- [WRITTEN REQUEST]
Write out every line of the material as it stands, apart from the pictures.

---+---

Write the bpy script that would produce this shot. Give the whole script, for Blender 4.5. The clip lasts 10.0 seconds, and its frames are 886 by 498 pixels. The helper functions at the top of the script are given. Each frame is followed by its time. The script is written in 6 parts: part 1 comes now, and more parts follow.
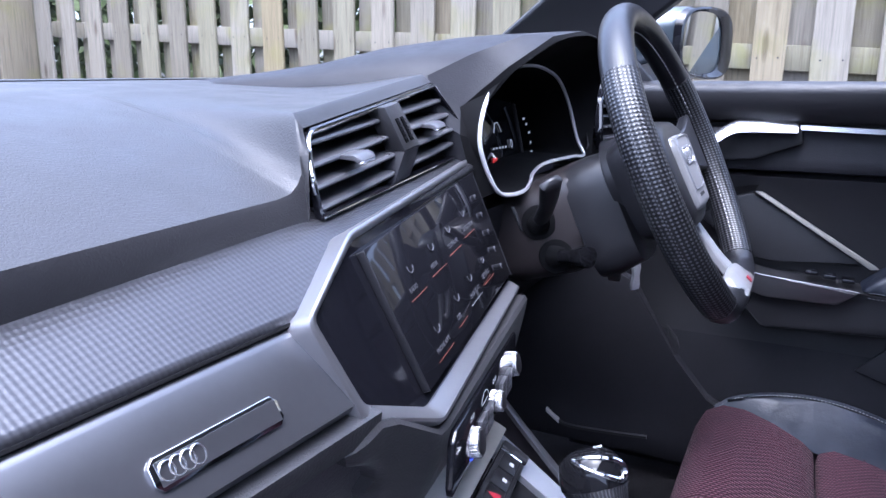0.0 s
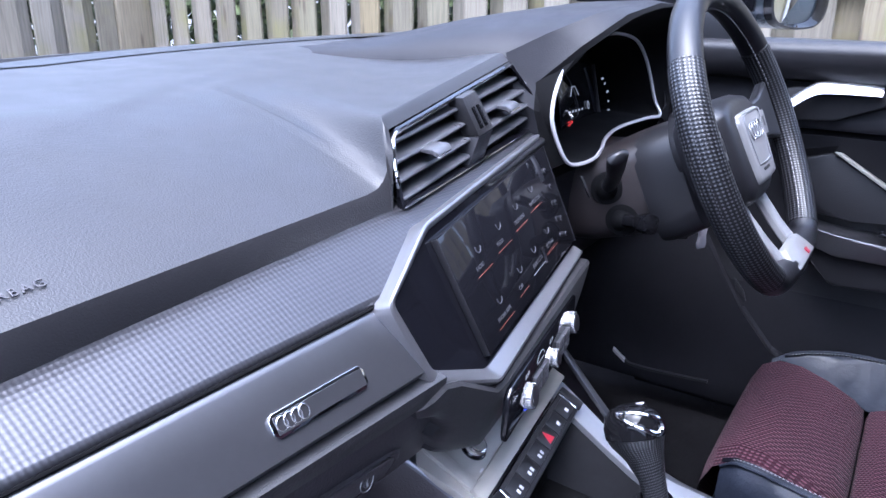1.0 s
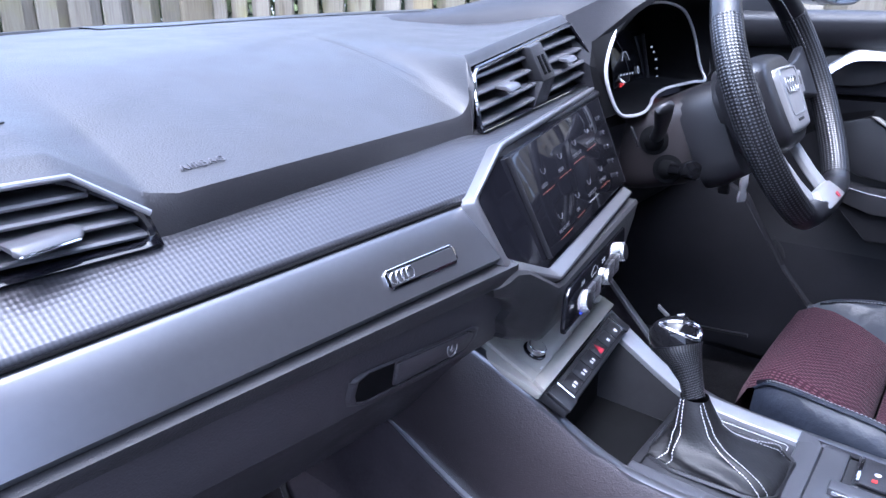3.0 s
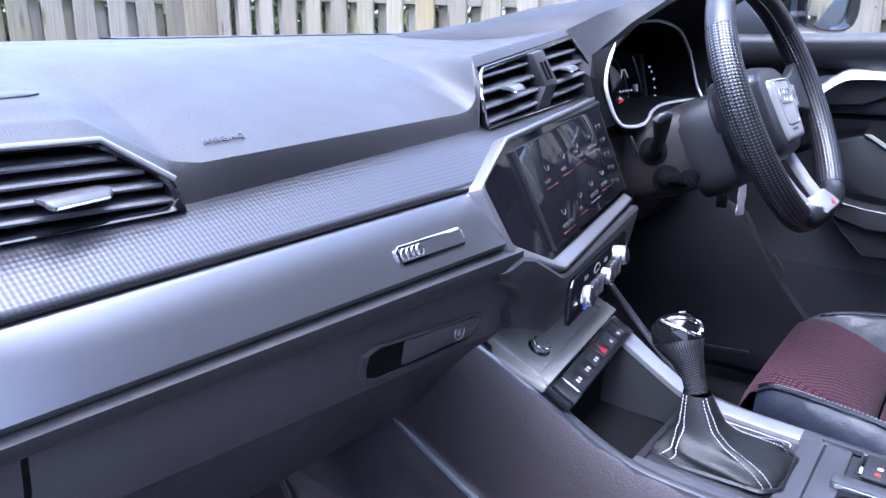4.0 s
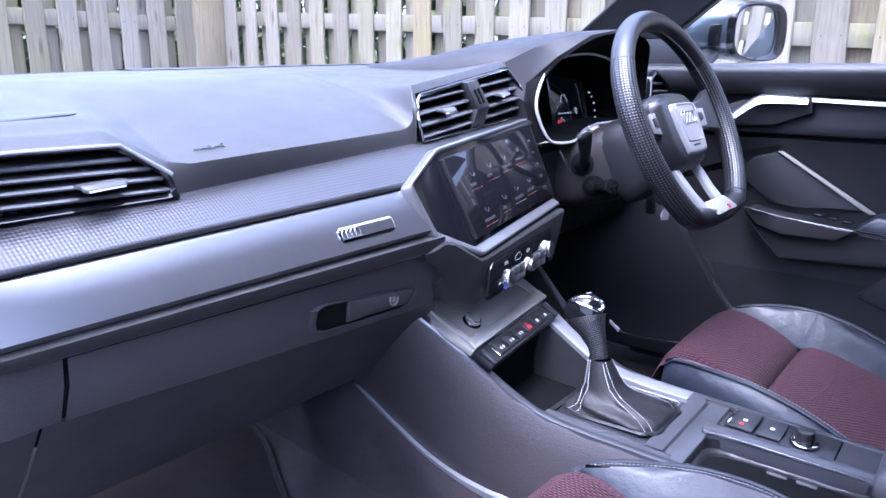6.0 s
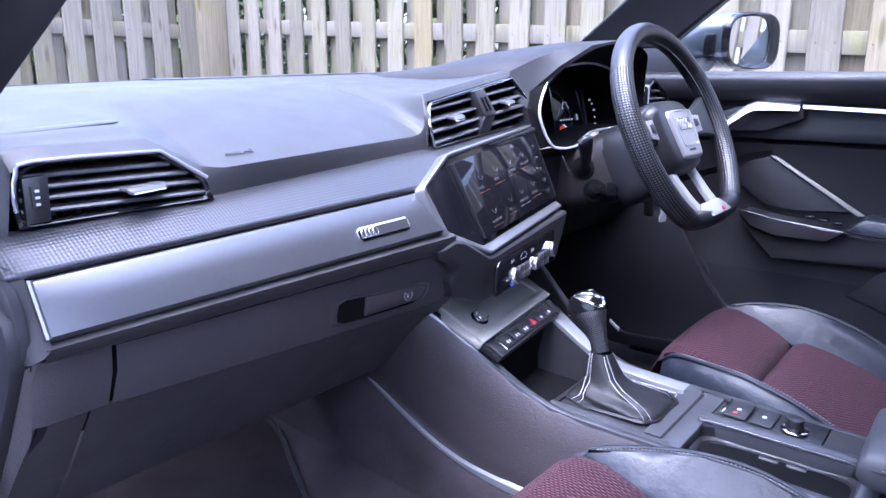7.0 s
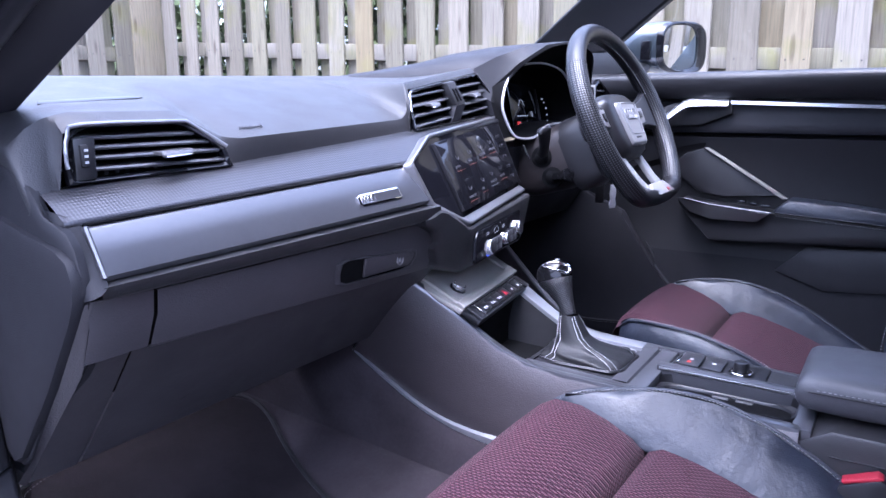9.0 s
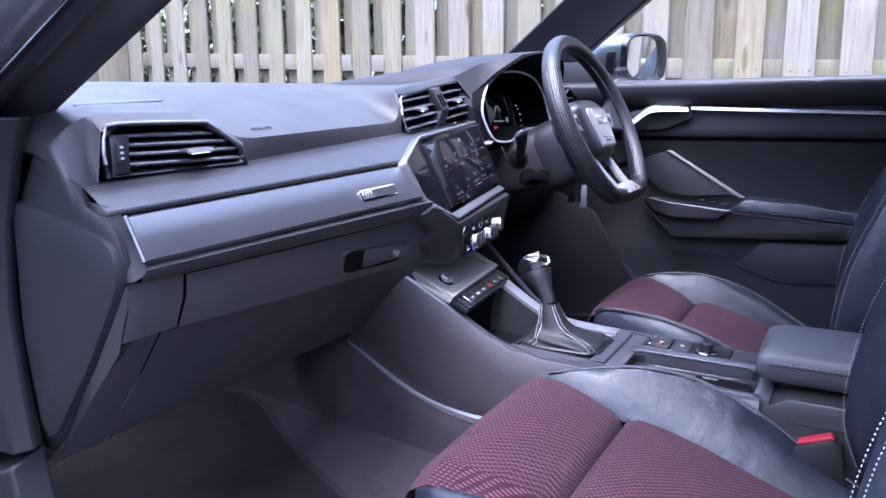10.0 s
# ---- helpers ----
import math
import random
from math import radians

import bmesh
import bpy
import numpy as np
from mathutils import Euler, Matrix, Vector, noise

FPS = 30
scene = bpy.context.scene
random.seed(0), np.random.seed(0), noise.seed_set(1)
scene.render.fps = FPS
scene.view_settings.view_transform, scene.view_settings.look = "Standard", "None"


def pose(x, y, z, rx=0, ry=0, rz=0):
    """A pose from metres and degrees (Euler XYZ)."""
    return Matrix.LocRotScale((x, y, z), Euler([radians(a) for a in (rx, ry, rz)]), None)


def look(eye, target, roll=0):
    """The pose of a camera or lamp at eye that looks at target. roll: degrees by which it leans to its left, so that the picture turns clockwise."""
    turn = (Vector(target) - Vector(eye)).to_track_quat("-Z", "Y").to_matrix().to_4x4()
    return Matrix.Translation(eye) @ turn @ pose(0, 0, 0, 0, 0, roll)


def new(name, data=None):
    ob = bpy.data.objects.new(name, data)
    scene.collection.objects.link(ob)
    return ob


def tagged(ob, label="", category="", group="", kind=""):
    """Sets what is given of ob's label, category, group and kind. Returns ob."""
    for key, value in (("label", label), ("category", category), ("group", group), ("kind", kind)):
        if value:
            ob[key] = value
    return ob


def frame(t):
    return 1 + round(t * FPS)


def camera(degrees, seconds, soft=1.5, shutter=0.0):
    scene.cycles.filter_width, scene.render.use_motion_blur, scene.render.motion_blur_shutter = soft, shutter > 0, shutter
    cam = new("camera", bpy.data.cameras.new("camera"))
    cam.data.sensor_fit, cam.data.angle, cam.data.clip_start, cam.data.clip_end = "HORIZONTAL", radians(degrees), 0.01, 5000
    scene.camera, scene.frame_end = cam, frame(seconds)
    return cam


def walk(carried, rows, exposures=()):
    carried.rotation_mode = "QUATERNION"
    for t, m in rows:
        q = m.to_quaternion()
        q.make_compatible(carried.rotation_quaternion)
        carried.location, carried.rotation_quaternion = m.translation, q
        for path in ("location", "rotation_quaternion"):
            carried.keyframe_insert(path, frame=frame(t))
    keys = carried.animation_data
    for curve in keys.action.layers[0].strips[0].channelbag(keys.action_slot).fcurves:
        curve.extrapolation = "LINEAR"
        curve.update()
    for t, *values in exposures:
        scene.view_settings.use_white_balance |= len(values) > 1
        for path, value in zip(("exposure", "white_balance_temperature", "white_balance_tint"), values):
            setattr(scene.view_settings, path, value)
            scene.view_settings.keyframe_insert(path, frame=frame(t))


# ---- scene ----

---+---

- [TASK ANSWER]
Write the bpy script that would produce this shot. Give the whole script, for Blender 4.5. The clip lasts 10.0 seconds, and its frames are 886 by 498 pixels. The helper functions at the top of the script are given. Each frame is followed by its time. The script is written in 6 parts: part 1 comes now, and more parts follow.
0.0 s
1.0 s
3.0 s
4.0 s
6.0 s
7.0 s
9.0 s
10.0 s
# ---- helpers ----
import math
import random
from math import radians

import bmesh
import bpy
import numpy as np
from mathutils import Euler, Matrix, Vector, noise

FPS = 30
scene = bpy.context.scene
random.seed(0), np.random.seed(0), noise.seed_set(1)
scene.render.fps = FPS
scene.view_settings.view_transform, scene.view_settings.look = "Standard", "None"


def pose(x, y, z, rx=0, ry=0, rz=0):
    """A pose from metres and degrees (Euler XYZ)."""
    return Matrix.LocRotScale((x, y, z), Euler([radians(a) for a in (rx, ry, rz)]), None)


def look(eye, target, roll=0):
    """The pose of a camera or lamp at eye that looks at target. roll: degrees by which it leans to its left, so that the picture turns clockwise."""
    turn = (Vector(target) - Vector(eye)).to_track_quat("-Z", "Y").to_matrix().to_4x4()
    return Matrix.Translation(eye) @ turn @ pose(0, 0, 0, 0, 0, roll)


def new(name, data=None):
    ob = bpy.data.objects.new(name, data)
    scene.collection.objects.link(ob)
    return ob


def tagged(ob, label="", category="", group="", kind=""):
    """Sets what is given of ob's label, category, group and kind. Returns ob."""
    for key, value in (("label", label), ("category", category), ("group", group), ("kind", kind)):
        if value:
            ob[key] = value
    return ob


def frame(t):
    return 1 + round(t * FPS)


def camera(degrees, seconds, soft=1.5, shutter=0.0):
    scene.cycles.filter_width, scene.render.use_motion_blur, scene.render.motion_blur_shutter = soft, shutter > 0, shutter
    cam = new("camera", bpy.data.cameras.new("camera"))
    cam.data.sensor_fit, cam.data.angle, cam.data.clip_start, cam.data.clip_end = "HORIZONTAL", radians(degrees), 0.01, 5000
    scene.camera, scene.frame_end = cam, frame(seconds)
    return cam


def walk(carried, rows, exposures=()):
    carried.rotation_mode = "QUATERNION"
    for t, m in rows:
        q = m.to_quaternion()
        q.make_compatible(carried.rotation_quaternion)
        carried.location, carried.rotation_quaternion = m.translation, q
        for path in ("location", "rotation_quaternion"):
            carried.keyframe_insert(path, frame=frame(t))
    keys = carried.animation_data
    for curve in keys.action.layers[0].strips[0].channelbag(keys.action_slot).fcurves:
        curve.extrapolation = "LINEAR"
        curve.update()
    for t, *values in exposures:
        scene.view_settings.use_white_balance |= len(values) > 1
        for path, value in zip(("exposure", "white_balance_temperature", "white_balance_tint"), values):
            setattr(scene.view_settings, path, value)
            scene.view_settings.keyframe_insert(path, frame=frame(t))


# ---- scene ----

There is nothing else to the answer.